By Friday, Gov. Larry Hogan is obligated to name seven individuals to the board overseeing Blueprint for Maryland’s Future education reform plan. This is not an especially difficult task. A General Assembly committee has already provided him with the names of nine nominees it finds qualified to serve on what is formally known as the Blueprint for Maryland’s Future Accountability and Implementation Board. Earlier this month, Governor Hogan expressed reservations about the nominees, chiefly that they lacked representation from Southern Maryland, the Eastern Shore or Western Maryland. To the governor’s dismay, lawmakers held firm and insisted their slate is qualified. As a result, it now seems possible the governor may continue his stonewalling, which could result in severely inconveniencing, if not outright postponing, Maryland’s landmark efforts to upgrade K-12 public education.
Governor Hogan has been no fan of the blueprint, that’s clear. He vetoed the multibillion dollar measure last year, complaining that it was unaffordable in the long-term. Democrats in the state legislature saw things differently and overrode the veto this year. They embraced the concept of expanded pre-K programs, greater state assistance for schools with high concentrations of poverty, better training and pay for teachers, and other reforms that are meant to better prepare Maryland’s students, regardless of race or class, for the challenges of the 21st century. And, of course, they approved an accountability board to make sure that the government and school districts properly implement these reforms in the years to come.

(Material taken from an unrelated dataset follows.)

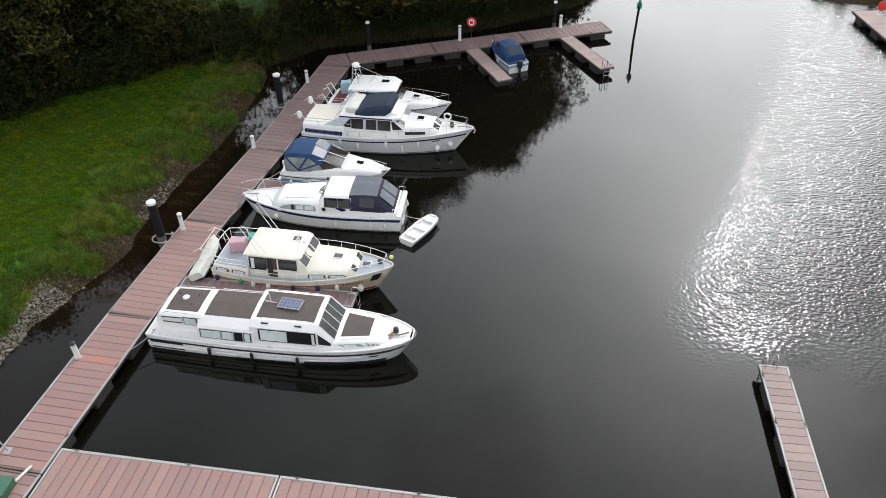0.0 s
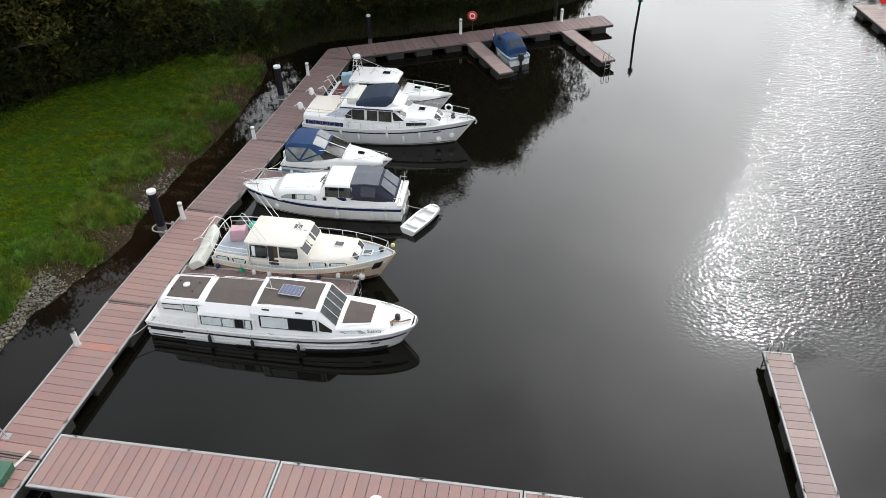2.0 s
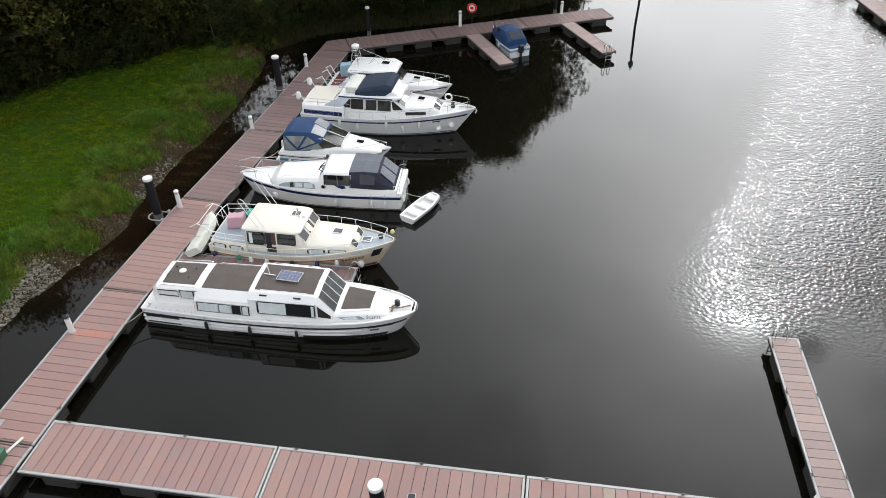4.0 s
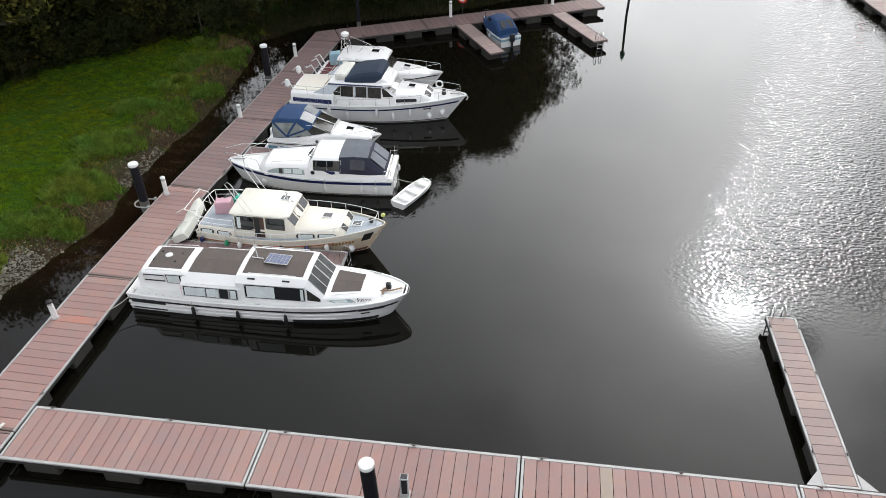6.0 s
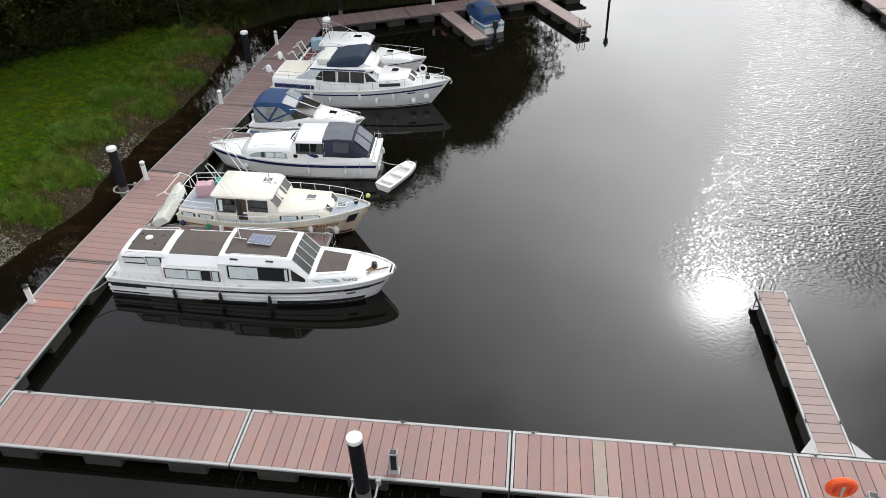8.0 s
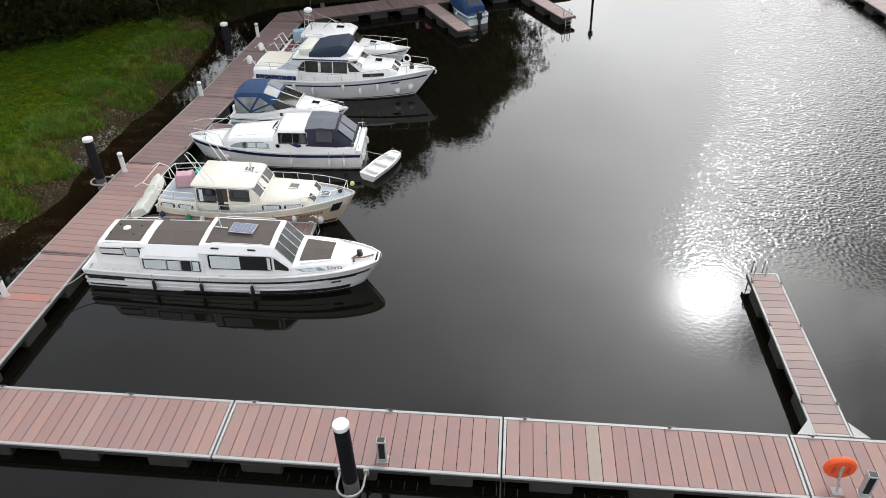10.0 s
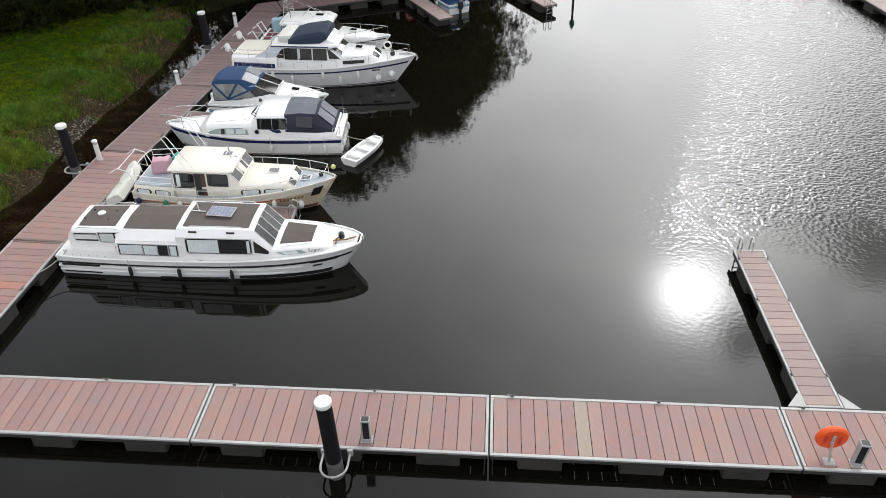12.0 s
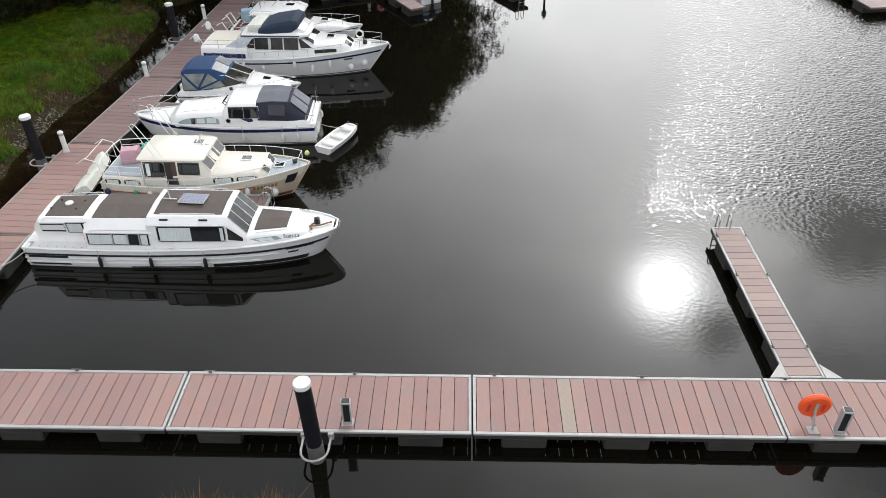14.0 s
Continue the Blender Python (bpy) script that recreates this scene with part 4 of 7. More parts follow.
# ---- the long white hire cruiser ----
def hire_cruiser():
    ob = thing("cabin_cruiser", "long white hire cabin cruiser with brown roof pads", "boat", pose(-8.3, 7.5, 0, 0, 0, -0.3), "moored boats")
    hp = hull_form(12.15, 3.05, 1.22, 0.86, rake=0.75, full=0.5, tr=0.9, flare=0.14, fine=2.9, dip=0.03, blunt=0.54)
    hull_part(hp, GELCOAT, ob, "white moulded hull")
    hull_band(hp, "rubbing_strake", BLACK, ob, 0.66, 0.74, out=0.035, label="black rubber rubbing strake")
    hull_band(hp, "hull_ridge", GELCOAT, ob, 0.44, 0.5, u1=0.85, out=0.03)
    hull_band(hp, "hull_ridge", GELCOAT, ob, 0.2, 0.27, u1=0.8, out=0.028)
    hull_band(hp, "boot_top", BLACK, ob, 0.0, 0.17, u0=0.64, u1=0.95, out=0.014, stern=False)
    hull_band(hp, "boot_top", BLACK, ob, 0.0, 0.06, u0=0.36, u1=0.6, out=0.014, stern=False)
    for h0, h1 in ((0.5, 0.62), (0.1, 0.2)):
        hull_band(hp, "stern_panel", BLACK, ob, h0, h1, u0=0.012, u1=0.15, out=0.02, stern=False)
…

But one would think that a governor with all his advisors, political acumen and personal ambition (allegedly extending to the presidency) could come up with a better excuse than the failure to have a Western Marylander on the oversight board. Let’s do the math, Mr. Hogan. There are about 250,000 residents in Maryland’s western three counties compared to 6 million in Maryland. That means a seven-member board should have no more than just under one-third of one person from Garrett, Allegany or Washington counties. Thus, the geographic balance claim makes no sense — unless your purpose is to throw a spitball (or monkey wrench) at the proceedings. To be fair, Mr. Hogan also observed the lack of nominees from Prince George’s County, but ignored the fact that one of the nominees has worked Prince George’s Community College for 29 years and two others, including William “Britt” Kirwan who spearheaded the effort to create the blueprint in the first place, have significant association with the University of Maryland, College Park.
The whole argument is, of course, a red herring. And while it’s true the blueprint board ought to have some measure of diversity in race, gender and life experience (and the nominees reflect that), educational expertise needs to be put at a premium as well. And it’s difficult to argue that voices like Mr. Kirwan’s or that of Joshua Starr, the former superintendent of Maryland’s largest public school system and now the CEO of Phi Delta Kappa International, should not be heard so that a Larry Hogan ally from Hagerstown or Easton can have a seat. This is a major initiative of lasting importance over which the governor has had little say, and he clearly resents it deeply. How else to explain his tweets that claim the recommended board makeup “hurts efforts to further equity and inclusiveness” and “does a tremendous disservice to our young people?”
Enough is enough. The governor can complain all day that Democrats in the State House pushed for education reform without much involvement from him because it’s absolutely true. Mr. Hogan’s intransigence on education spending and his obvious disdain for teachers and their union representatives ensured that lack of participation. But given the blueprint is now law and Maryland K-12 schools need the help more than ever, in no small part because of the COVID-19 pandemic, it’s more than disappointing that he can’t seem to get on board. Just ask any parent with a child in schools right now. They aren’t sitting around worrying whether one of seven members of an oversight board that’s supposed to make sure school reforms move forward is from the hinterlands of what is, after all, the eighth smallest state in the country as measured by geographic area. What they want is some assurance that, after all the craziness of remote and socially distanced in-person learning, Maryland public education is headed toward better days.
Name the board, Governor Hogan. Support public education.